Nada detuvo ese amor apasionado. El combate, el miedo a la muerte y a la derrota, el temor de ser herido o el horror de sufrir una mutilación, el asumir responsabilidades cívicas y el abdicar, el partir y el morir en el exilio. Sus profesores franciscanos en Chillán lo habían inspirado: «me enseñaron a venerar desde mis primeros años, esto es, que debemos poner el amor patrio inmediatamente después del amor hacia nuestro Creador».



Si en esto no hubiese creído Arturo Prat en la rada de Iquique, difícilmente hubiese muerto como lo hizo. El supo cumplir con su deber, como sus oficiales y marinos también lo hicieron, porque amaban a Chile y su libertad. Ellos entendían muy bien que » la patria no será nunca triunfo, sino agonía y deber».



Con la patria se está con ella en las buenas y en las malas, por amor y agradecimiento y no para sacar provecho de ella. Si se llega a las más altas cumbres de la autoridad en cualquiera institución republicana es para servir y no para servirse de ella.
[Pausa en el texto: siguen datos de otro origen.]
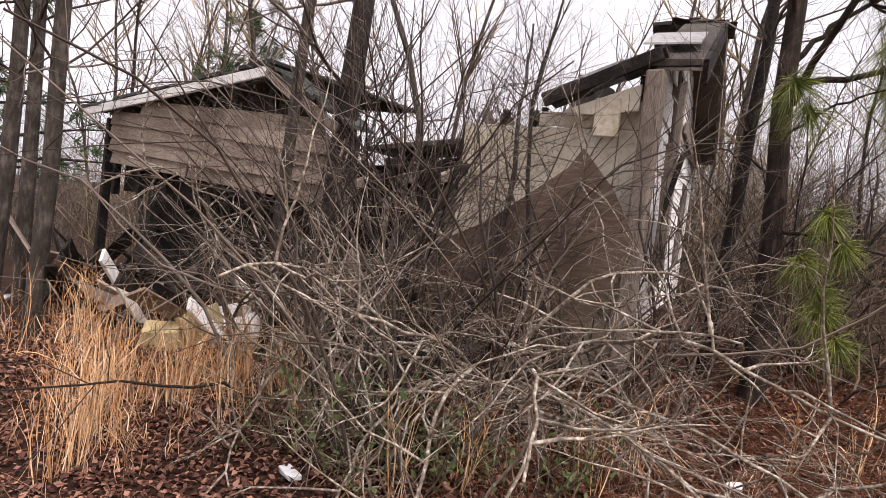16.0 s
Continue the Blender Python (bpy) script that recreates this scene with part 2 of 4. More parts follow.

Entre más alta la dignidad, menor ha de ser el interés faccioso, ése que dice que la facción está por encima del bien común. El deber republicano es la virtud del sacrificio cívico y no del lucimiento personal ni del lucro individual.



El republicanismo enseña que quien no es capaz de gobernar sus pasiones y ambiciones no puede ni debe gobernar la patria ni ninguna de sus instituciones.



Necesitamos modelos a imitar, instituciones a las cuales servir, causas que promover, sentidos vitales que venerar. Así se llega a la trascendencia que proclama que esta vida no es un absurdo: nacer para morir.



Arturo Prat ha representado esto para generaciones y generaciones de chilenos. El ofreció su vida porque su institución, la Armada de Chile, le ordenó quedarse en Iquique a vigilar, defender y resistir si fuese necesario. El orgulloso almirante partió a buscar la gloria a Callao; el humilde capitán la alcanzó sobre un débil barco de madera en Iquique.



La Armada de Chile, la Armada de Arturo Prat, es de todos los chilenos. Es de la Patria republicana y democrática que todos los chilenos decimos promover. Esa que proclaman nuestras constituciones desde 1823. Almirante Arancibia: usted debió haber pensado más su decisión.



Joven universitario: inscríbete en los registros electorales para cambiar toda institución y autoridad republicana que no esté a la altura de nuestros padres y madres fundadores.